5. There’s always a comeback story waiting for you.
With clients, as well as customers, you can almost ALWAYS win them back. Many people’s first reaction when something goes wrong is to run, hide and wait for things to blow over, but I implore you to confront problems as soon as they happen. Problems that arise are often an opportunity for you to shine. Customer service has reached embarrassingly low standards lately, which gives you a huge advantage as a business owner, it often only takes a few small gestures to really blow people away, and recover from even a catastrophic situation.
6. Confidence is everything.
Well, let’s say confidence is 80% of everything. People can sense fear and insecurity, and it leaves them uneasy, and untrusting. In business, as in restaurants, conveying confidence plays a huge role in how much people are willing to let go and trust you. If people sense a low confidence in you, they will look for reasons to not do business with you. They may never say that their turn-off was lack of confidence, because it happens on a subconscious level when establishing trust early on.
7. Nobody cares about your dreams, it’s all about execution.

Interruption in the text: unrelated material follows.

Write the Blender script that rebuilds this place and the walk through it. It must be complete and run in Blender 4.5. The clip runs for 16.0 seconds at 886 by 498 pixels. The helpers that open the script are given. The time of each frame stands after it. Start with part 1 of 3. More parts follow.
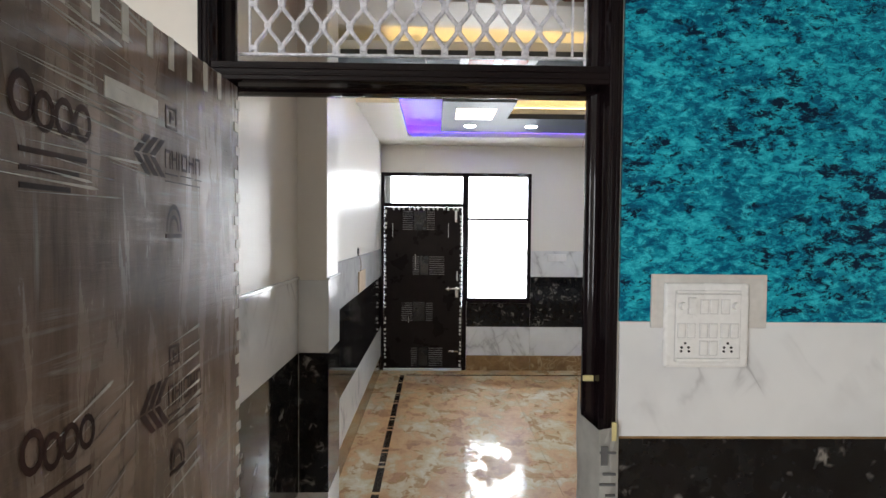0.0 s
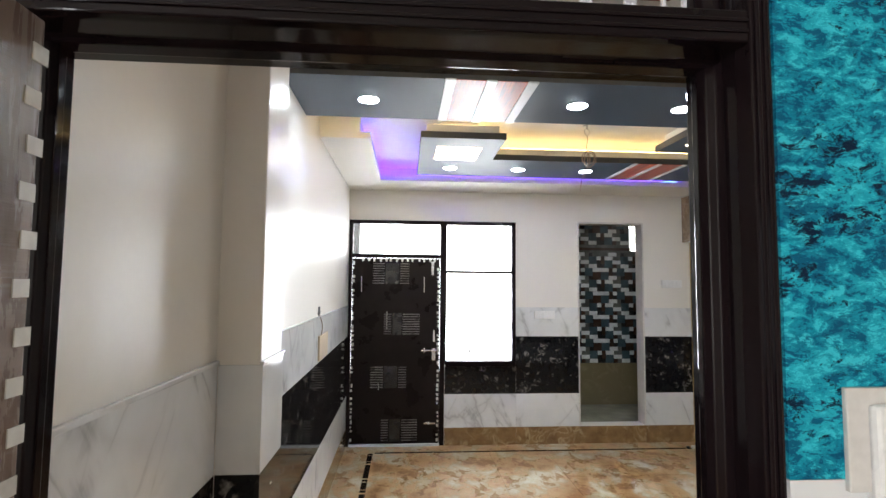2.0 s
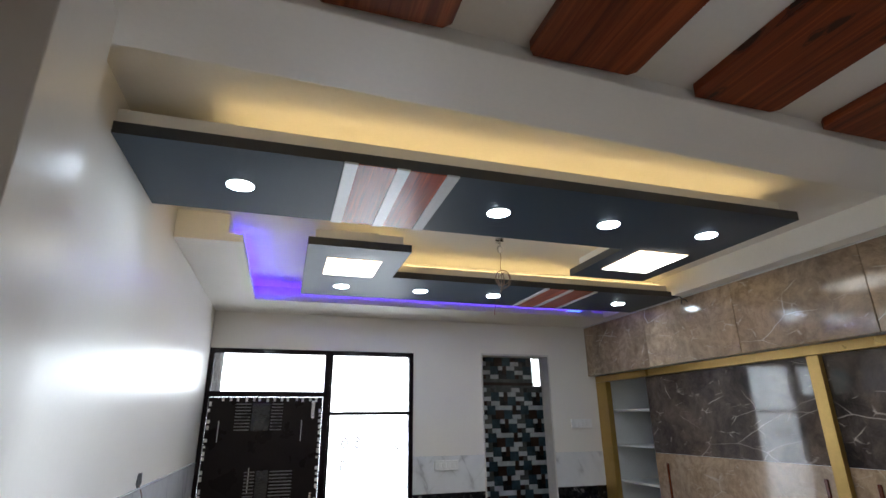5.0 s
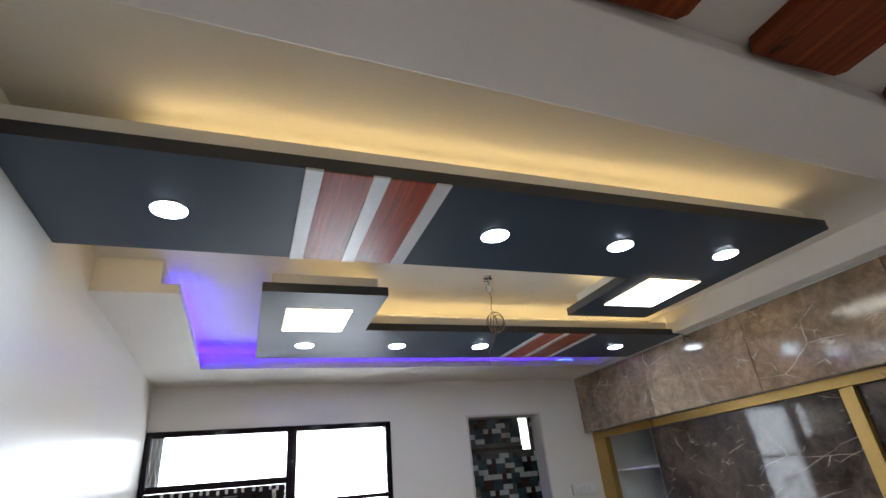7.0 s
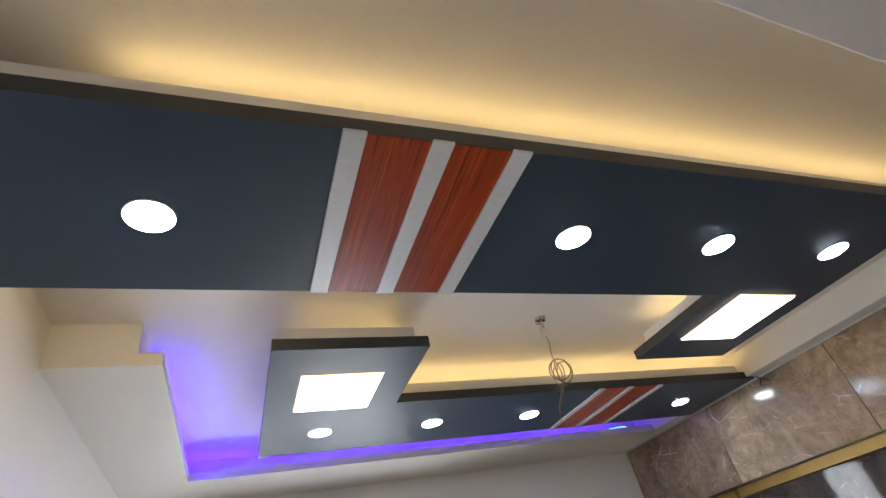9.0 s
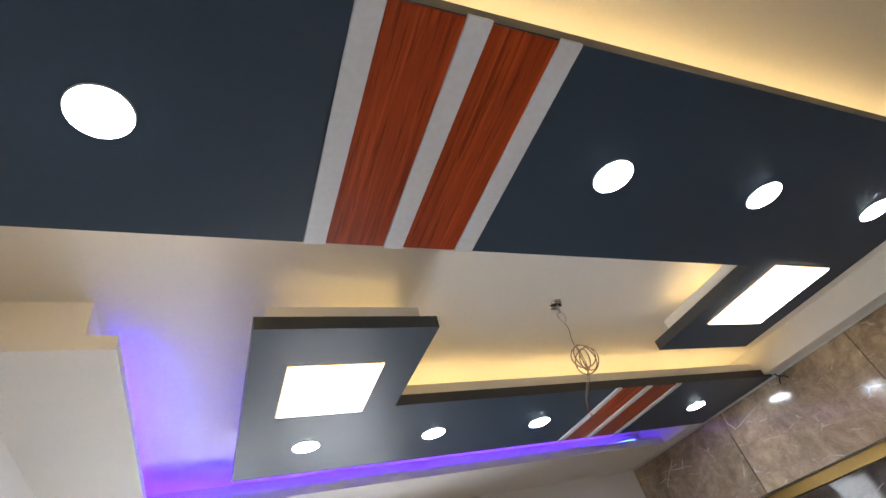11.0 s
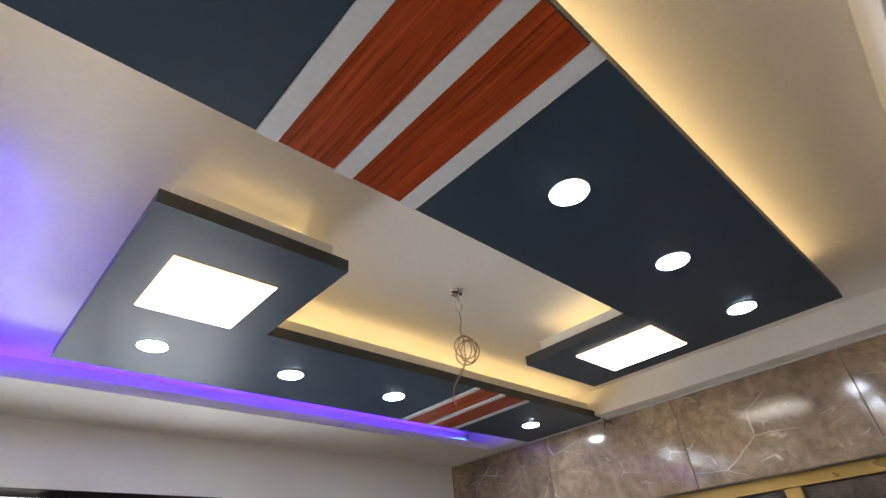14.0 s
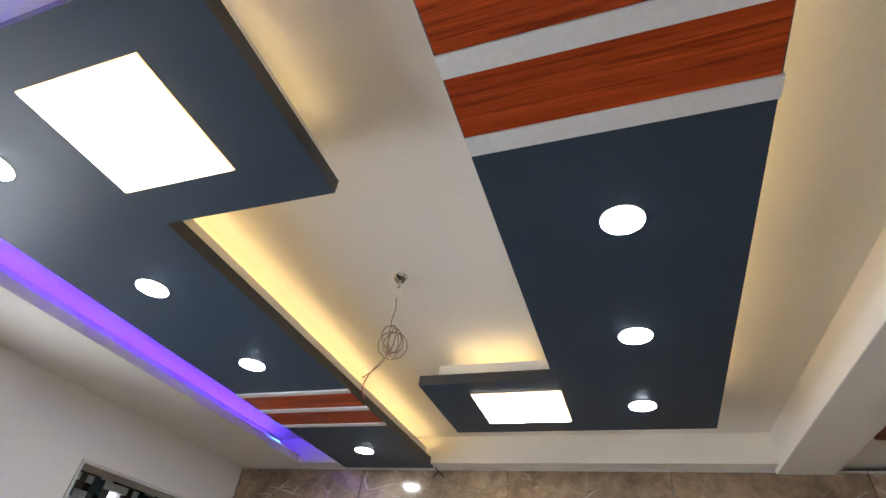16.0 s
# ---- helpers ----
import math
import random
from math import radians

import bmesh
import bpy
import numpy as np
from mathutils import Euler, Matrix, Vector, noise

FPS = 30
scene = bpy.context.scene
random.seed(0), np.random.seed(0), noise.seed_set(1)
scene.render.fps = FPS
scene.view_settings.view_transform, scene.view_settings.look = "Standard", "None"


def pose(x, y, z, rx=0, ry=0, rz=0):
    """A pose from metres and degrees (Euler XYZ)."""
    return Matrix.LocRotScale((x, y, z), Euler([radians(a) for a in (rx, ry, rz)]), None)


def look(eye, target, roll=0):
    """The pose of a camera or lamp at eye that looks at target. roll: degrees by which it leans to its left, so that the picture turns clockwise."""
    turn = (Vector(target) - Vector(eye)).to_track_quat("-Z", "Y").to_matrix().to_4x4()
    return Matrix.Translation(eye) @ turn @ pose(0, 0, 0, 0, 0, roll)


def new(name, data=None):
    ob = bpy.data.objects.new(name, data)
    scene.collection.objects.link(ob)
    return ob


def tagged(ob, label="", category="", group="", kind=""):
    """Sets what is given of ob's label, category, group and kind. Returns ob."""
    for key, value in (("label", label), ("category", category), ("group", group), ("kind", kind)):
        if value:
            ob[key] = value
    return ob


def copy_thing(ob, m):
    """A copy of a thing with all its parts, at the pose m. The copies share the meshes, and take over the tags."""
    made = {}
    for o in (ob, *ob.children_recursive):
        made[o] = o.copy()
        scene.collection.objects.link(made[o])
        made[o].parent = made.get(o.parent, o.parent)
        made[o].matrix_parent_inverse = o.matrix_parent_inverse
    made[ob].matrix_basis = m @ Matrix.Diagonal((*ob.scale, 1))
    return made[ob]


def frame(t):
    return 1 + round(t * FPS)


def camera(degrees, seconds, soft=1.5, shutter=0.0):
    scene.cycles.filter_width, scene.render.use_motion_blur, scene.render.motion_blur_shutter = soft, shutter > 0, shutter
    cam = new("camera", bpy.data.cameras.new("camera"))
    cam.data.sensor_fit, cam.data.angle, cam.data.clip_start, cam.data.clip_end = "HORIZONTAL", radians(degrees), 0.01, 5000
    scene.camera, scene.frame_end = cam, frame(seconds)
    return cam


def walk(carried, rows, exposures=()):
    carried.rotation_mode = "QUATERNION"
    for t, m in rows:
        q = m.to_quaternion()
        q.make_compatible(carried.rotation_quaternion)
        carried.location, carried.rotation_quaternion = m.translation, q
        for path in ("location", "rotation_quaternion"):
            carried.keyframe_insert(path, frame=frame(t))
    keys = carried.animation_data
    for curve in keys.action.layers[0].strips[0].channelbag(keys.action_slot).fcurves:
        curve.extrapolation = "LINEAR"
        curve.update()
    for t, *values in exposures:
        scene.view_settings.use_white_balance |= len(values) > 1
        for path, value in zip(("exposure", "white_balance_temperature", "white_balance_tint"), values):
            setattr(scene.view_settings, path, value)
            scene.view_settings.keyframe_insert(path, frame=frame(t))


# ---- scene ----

Many times I would go into my serving shift thinking, “awe, it would be awesome to make $300 tonight”. But, for some people it wasn’t uncommon to walk with $300 – $400 every night. That was because they didn’t sit around and chat about how much they wanted to make, they got out there and gave great service, turned their tables, offered to stay late, and took tables that no one wanted. They did whatever it took for as long as it took – that’s what business is all about.